Texas House Bill 629, also known as Monica’s Law goes into effect September 1, 2019. The bill requires court administrators to place the names of people who have protective orders issued against them into a public, statewide database. Proponents of the bill believe this database will help prevent future instances of domestic violence. The hope is that individuals in new relationships will be able to quickly search and know whether their new partner has had a prior protective order issued against them. However, what ramifications could this law have on the rights of those people who have protective orders issued against them?
Protective orders in Texas are filed in civil courts. An individual does not have a constitutional right to a court appointed attorney unless they are facing criminal charges. Yet any testimony given by a person in a civil court may be used against them in a criminal proceeding. Many times, people who have a protective order filed against them have not been charged with, much less convicted, of a crime. Because the testimony in a protective order hearing could be used against the accused person in a future criminal proceeding, it is paramount that one weigh the pros and cons of testifying.
It is also important to understand that civil cases and criminal cases carry different burdens of proof.
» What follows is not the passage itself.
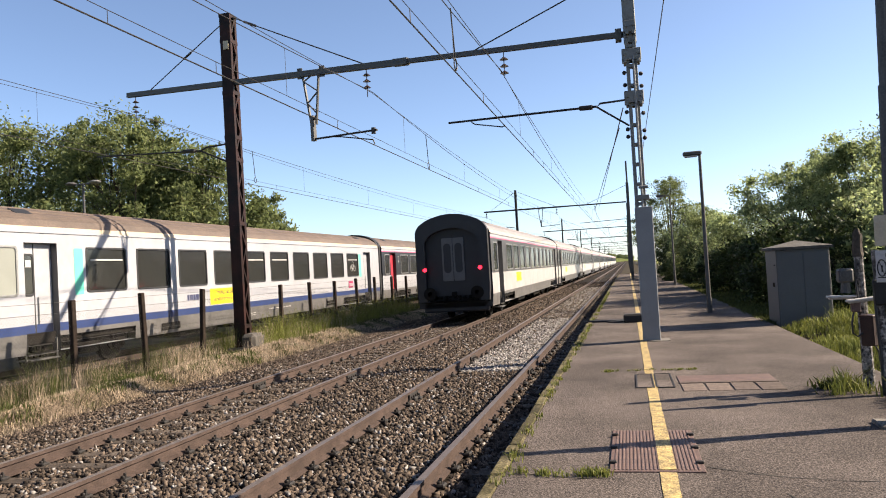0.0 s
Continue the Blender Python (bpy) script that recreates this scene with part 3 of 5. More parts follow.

In a criminal case the state must prove its case beyond a reasonable doubt. In a civil case the petitioner must meet the burden of proof by a preponderance of the evidence. The civil burden of proof is significantly lower. This means that the individual fighting the protective order is going to need to put on a strong case in order to overcome this lowered burden of proof. This can be a daunting task without the assistance of an attorney.
The best way for a person fighting an application for a protective order to protect their rights is to have an attorney representing them. Unfortunately, not everyone can afford an attorney. As mentioned above, in civil proceedings a person does not have a constitutional right to a court appointed attorney. In contrast, a person applying for a protective order often can obtain free legal representation. How does someone who can’t afford an attorney simultaneously fight an application for a protective order and protect themselves from self-incrimination? Do they testify and risk self-incrimination in an attempt to defeat the application for a protective order? Do they not testify and risk having a protective order filed against them and ending up in the new public database? These are not easy questions to answer.
Ultimately a person fighting an application for a protective order is forced to choose between fighting the protective order, knowing if the protective order is issued they face public ostracization in the new database, or providing possibly incriminating testimony that can be used against them in current or future criminal charges. Ultimately, this law forces us to ask, to what extent does this law erode our 5th Amendment constitutional rights?